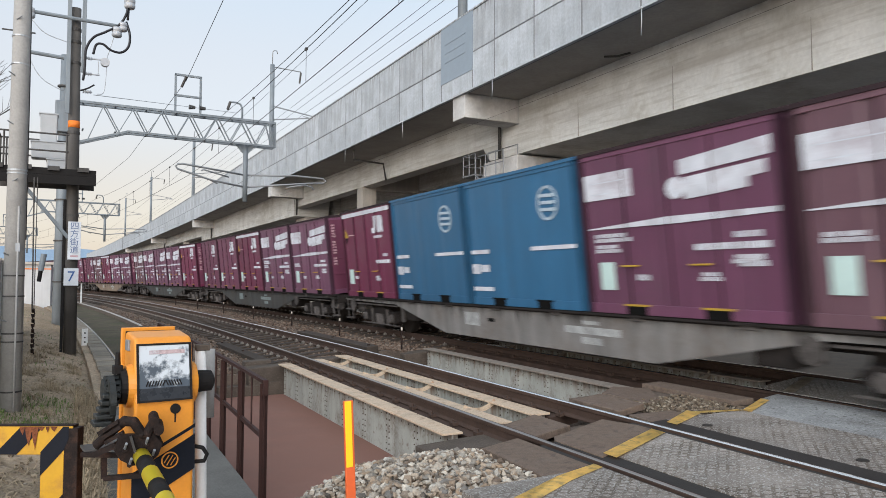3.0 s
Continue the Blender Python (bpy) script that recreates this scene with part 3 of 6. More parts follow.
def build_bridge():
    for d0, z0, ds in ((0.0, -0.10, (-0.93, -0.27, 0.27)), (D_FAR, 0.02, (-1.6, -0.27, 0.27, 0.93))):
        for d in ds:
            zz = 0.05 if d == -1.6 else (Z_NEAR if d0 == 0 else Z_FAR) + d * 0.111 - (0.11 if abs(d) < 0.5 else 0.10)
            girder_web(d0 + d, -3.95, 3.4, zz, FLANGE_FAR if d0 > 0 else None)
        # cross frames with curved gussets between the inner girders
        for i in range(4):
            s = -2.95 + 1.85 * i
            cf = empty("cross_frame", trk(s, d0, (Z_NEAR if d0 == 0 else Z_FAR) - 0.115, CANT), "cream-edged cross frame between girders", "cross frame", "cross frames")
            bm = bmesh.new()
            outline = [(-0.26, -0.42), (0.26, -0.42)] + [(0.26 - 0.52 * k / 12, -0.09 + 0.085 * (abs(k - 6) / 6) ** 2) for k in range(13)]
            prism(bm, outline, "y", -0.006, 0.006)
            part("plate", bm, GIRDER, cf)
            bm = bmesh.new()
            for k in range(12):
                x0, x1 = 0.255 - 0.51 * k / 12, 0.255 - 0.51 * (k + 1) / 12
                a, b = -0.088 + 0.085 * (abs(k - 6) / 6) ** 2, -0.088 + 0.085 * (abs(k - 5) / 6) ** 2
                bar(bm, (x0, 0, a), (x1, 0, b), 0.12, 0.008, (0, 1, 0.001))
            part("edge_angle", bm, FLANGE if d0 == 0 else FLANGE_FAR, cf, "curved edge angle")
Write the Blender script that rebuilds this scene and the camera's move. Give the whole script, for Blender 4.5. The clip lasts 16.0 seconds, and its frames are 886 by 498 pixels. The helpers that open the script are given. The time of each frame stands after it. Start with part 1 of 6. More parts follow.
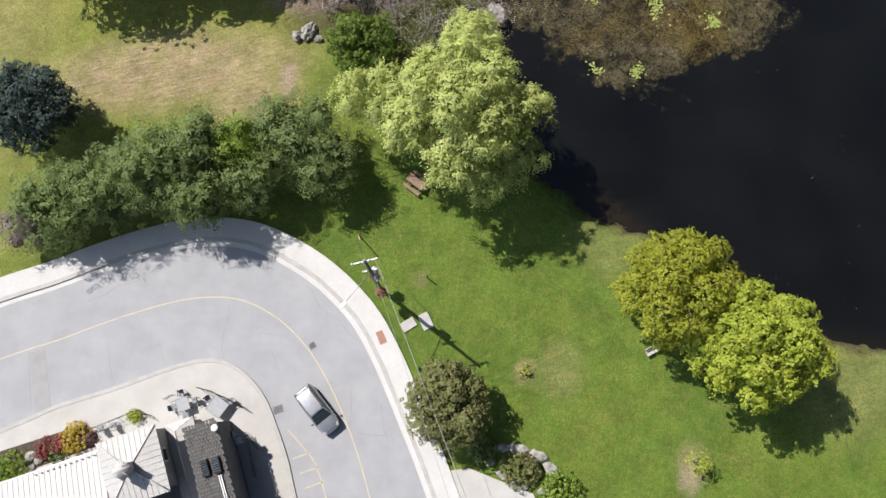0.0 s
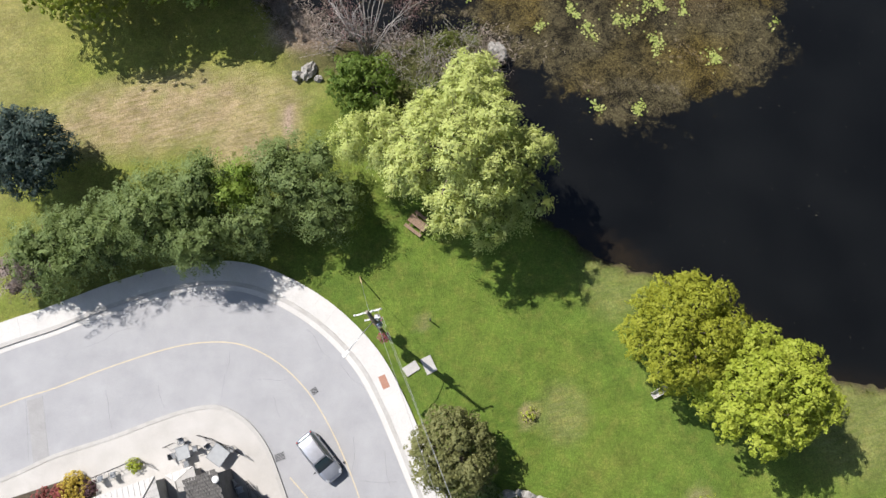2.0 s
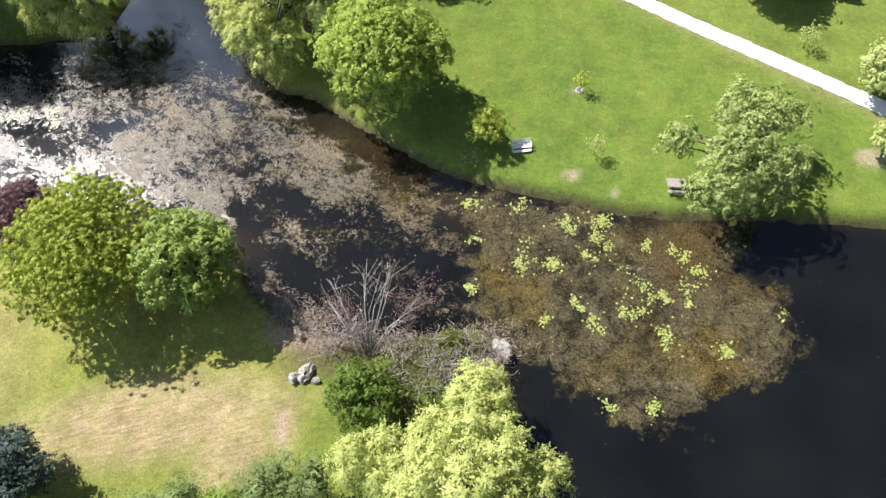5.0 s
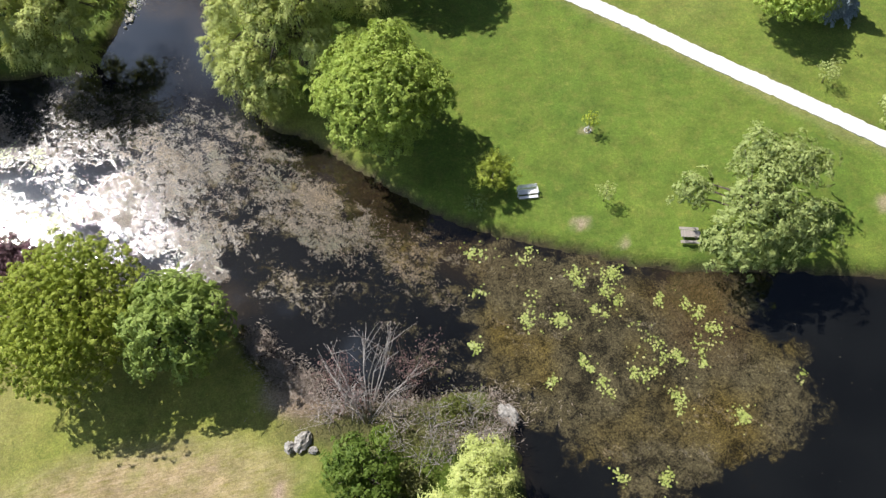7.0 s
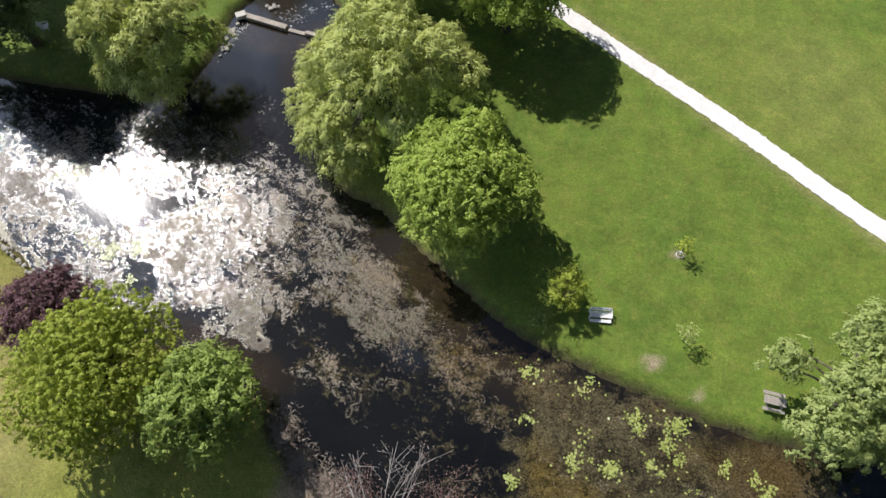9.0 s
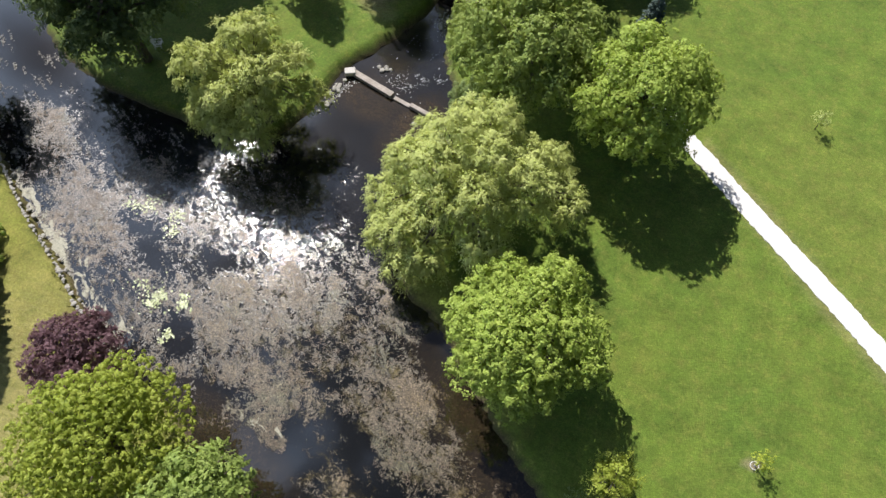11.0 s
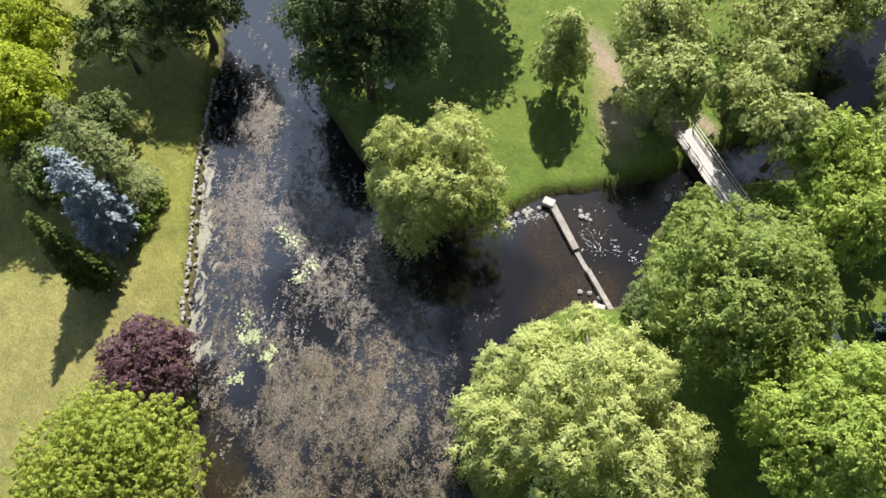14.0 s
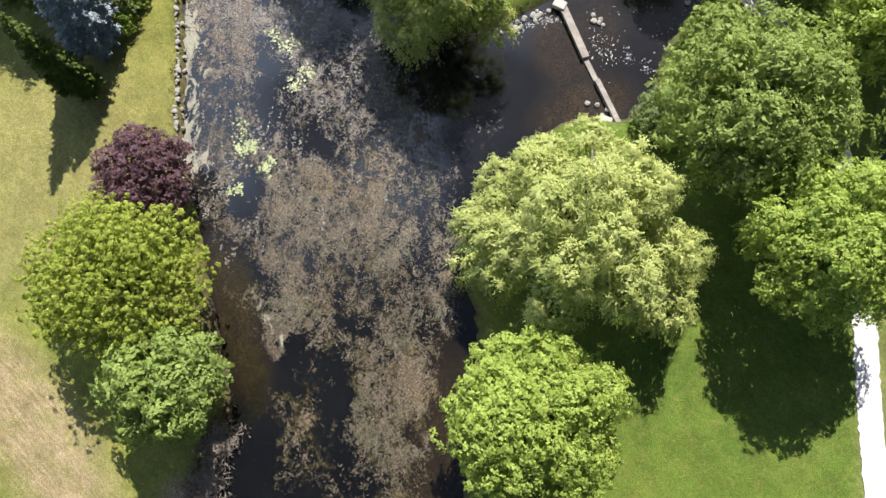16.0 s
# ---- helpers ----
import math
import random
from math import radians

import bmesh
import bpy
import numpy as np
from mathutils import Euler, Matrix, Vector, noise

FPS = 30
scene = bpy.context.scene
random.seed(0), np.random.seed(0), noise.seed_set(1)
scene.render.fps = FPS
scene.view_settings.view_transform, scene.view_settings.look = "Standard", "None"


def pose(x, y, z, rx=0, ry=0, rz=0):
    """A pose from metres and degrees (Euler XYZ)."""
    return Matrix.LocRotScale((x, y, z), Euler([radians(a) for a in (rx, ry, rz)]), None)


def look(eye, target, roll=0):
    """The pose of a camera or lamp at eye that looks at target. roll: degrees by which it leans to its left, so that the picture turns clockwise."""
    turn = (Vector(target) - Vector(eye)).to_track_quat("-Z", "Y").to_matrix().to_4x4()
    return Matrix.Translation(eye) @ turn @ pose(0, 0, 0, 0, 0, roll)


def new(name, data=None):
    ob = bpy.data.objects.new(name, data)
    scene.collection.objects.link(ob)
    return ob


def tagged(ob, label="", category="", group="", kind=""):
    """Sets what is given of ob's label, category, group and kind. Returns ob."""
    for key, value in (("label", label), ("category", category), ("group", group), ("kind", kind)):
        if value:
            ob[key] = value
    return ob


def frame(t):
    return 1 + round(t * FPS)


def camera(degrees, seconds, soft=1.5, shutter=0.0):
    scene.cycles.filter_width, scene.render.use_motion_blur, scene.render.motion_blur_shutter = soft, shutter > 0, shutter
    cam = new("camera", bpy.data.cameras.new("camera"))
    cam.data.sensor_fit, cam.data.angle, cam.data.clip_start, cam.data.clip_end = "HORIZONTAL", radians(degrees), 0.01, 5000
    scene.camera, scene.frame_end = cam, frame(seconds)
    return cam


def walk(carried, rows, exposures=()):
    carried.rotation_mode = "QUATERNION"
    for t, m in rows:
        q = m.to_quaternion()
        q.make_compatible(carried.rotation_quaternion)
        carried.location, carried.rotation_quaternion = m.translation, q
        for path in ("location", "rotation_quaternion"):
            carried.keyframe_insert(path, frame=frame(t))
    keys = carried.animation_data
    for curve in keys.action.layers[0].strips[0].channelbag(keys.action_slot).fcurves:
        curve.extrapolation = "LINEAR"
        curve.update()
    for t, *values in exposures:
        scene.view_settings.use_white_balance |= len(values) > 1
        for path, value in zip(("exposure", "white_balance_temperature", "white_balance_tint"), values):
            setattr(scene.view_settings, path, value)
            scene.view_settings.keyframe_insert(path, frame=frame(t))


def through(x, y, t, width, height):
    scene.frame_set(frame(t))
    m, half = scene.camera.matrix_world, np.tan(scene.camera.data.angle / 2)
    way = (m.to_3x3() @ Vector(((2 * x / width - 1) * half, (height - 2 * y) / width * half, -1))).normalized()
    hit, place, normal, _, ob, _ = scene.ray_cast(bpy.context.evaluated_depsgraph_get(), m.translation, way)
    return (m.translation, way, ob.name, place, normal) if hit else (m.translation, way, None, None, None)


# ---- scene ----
++++++
• [Aim]:
In the listing above, locate the line containing "return 1 + round(t * FPS)" and the line containing "for path in". Transcribe those two lines and everything between them, exactly as written.

• [Answer to this exercise]:
    return 1 + round(t * FPS)


def camera(degrees, seconds, soft=1.5, shutter=0.0):
    scene.cycles.filter_width, scene.render.use_motion_blur, scene.render.motion_blur_shutter = soft, shutter > 0, shutter
    cam = new("camera", bpy.data.cameras.new("camera"))
    cam.data.sensor_fit, cam.data.angle, cam.data.clip_start, cam.data.clip_end = "HORIZONTAL", radians(degrees), 0.01, 5000
    scene.camera, scene.frame_end = cam, frame(seconds)
    return cam


def walk(carried, rows, exposures=()):
    carried.rotation_mode = "QUATERNION"
    for t, m in rows:
        q = m.to_quaternion()
        q.make_compatible(carried.rotation_quaternion)
        carried.location, carried.rotation_quaternion = m.translation, q
        for path in ("location", "rotation_quaternion"):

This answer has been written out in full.